So…I’ve been blogging on adjuncts and writing for a year now, and as I start my second year, I want to look back over what I’ve seen, what I’ve learned, and what it seems to mean. As I chew them over, these reflections have coalesced into a few clusters.
Across the board, the people I’ve interviewed for this blog have been exceedingly helpful and generous with their time. They’ve written lengthy and intelligent responses to numerous questions, and have gone above and beyond through putting me in touch with other people. Since these are all people who have their own writing and teaching to do, I say again, thank you.
The organizations I’ve contacted have been more uneven. Some, like CCCC, have been as helpful as any individuals. Others, who for the sake of politics I’ll leave unnamed, have been less so: I’ve gotten some bureaucratic answers and virtual closed doors. Please note: If I start an email by saying I’ve read everything on your organizational website, and I have some follow up questions, telling me the answers to my questions is on that website is…less than likely to make me want to join.
Two other observations. First, there are many organizations out there trying to profit from the plight of the adjunct, through offering training and/or certification. These vary wildly in quality, and as a rule they offer no evidence as to the efficacy of their programs beyond the occasional advertising blurb. Second, organizations trying to mobilize adjuncts seem to experience a lot of turnover in the support staff. To me this suggests adjuncts have (surprise surprise) a lot of demands on their time. This means yet another handicap in organizing.
The Changing Economy
This has been one of the biggest areas of surprise. When I started looking at education as a market, subject to the same global market forces reshaping the rest of the economy, it quickly became clear that simply looking at adjuncts and writing, or trying to find ways for adjuncts to get writing done, was only looking at part of the picture—and at a shifting part of an out-of-date picture at that. Oh, I’ve joined The National Coalition for Adjunct & Contingent Equity, and will be supporting them…but they seem to be doing old school labor organizing, augmented by the Internet, and that seems out of date. With things like outsourcing grading to other countries combine with widespread low paying writing gigs and ever more automated online teaching, the field will continue to mutate, and it will get harder to organize people, rather than easier. Likewise, the likelihood of adjuncts researching and writing their way onto the tenure track will become less likely, not more.

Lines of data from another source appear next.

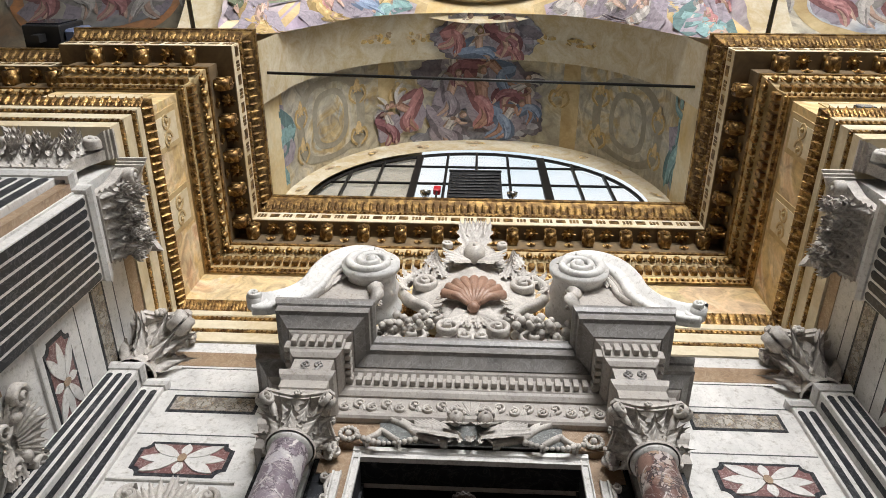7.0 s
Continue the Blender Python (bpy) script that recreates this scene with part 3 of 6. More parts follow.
part("lantern_vault", grid(bmesh.new(), lantern, 48, 8), M_LANTERN, dome, "pale painted lantern vault", True)
part("lantern_sun", lathe(bmesh.new(), [(0.0, 21.9), (0.22, 21.91), (0.3, 21.9), (0.34, 21.95)], 32, (0, YC, 0)), M_YELLOW, dome, "golden painted centre of the lantern", True)
part("lantern_drum", lathe(bmesh.new(), [(1.08, 20.83), (1.02, 20.9), (1.02, 21.6)], 48, (0, YC, 0)), M_WHITE, dome, "", True)

# unseen tall window surrounds, added on solid wall behind the two nave lamps
for nm, x, z, w, h in (("added_window_2", 2.0, 12.6, 9.2, 4.7), ("added_window_3", 9.0, 8.5, 4.2, 5.2)):
    wn = thing(nm, (x, -12.25, z), "unseen tall white window surround added behind a nave lamp", "window", "", "structure")
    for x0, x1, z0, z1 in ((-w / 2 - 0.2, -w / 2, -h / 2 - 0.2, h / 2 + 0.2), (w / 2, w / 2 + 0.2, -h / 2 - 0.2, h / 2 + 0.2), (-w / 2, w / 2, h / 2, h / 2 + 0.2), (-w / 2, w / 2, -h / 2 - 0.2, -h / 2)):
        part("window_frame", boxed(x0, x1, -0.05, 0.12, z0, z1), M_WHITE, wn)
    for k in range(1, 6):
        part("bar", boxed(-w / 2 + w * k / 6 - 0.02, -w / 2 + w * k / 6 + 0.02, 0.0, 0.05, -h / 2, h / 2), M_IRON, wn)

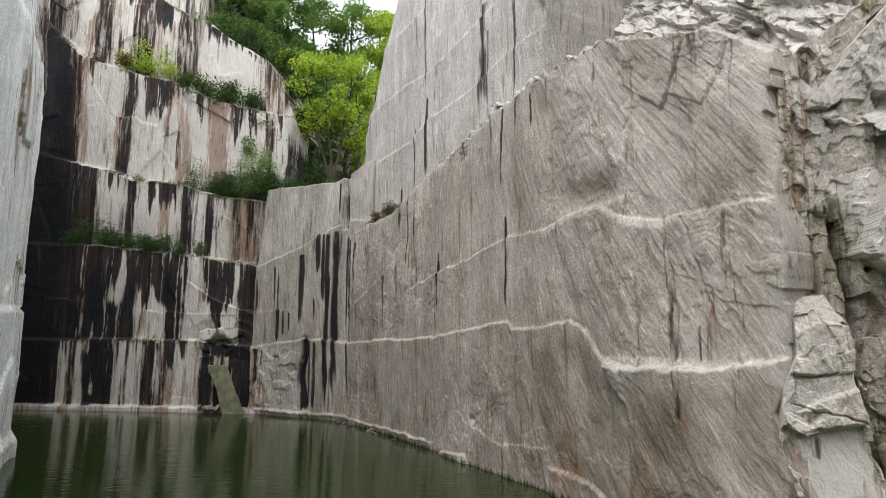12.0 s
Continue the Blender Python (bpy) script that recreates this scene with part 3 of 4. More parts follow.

Surprises, Changes, and Lessons
Perhaps the biggest single surprise I encountered in this first year was how completely the people I spoke to had accepted the state of affairs (for the most part). When I left grad school, it was still assumed that the tenure track was a possibility, and that those of us who had detoured onto the tenure track would keep at our precious research no matter what. Now, I meet a number of adjuncts who not only don’t publish, they seemed a bit baffled by the question. This in turn helped me realize just how crucial the institutional context is, and how little attention is paid to it.
A related issue is that there seems to be few people really examining how this change in academic labor is influencing, well, everything: academic freedom, education quality, scientific testing, diversity, etc. There are a host of papers waiting to be written here.
And the final lessons from a year of writing this blog are personal. This blog has helped me remember how much I love writing, and how much I’d denied resenting avoidable crap. I don’t resent the work involved with teaching, or even having to teach a lot—but the situational crap is draining me.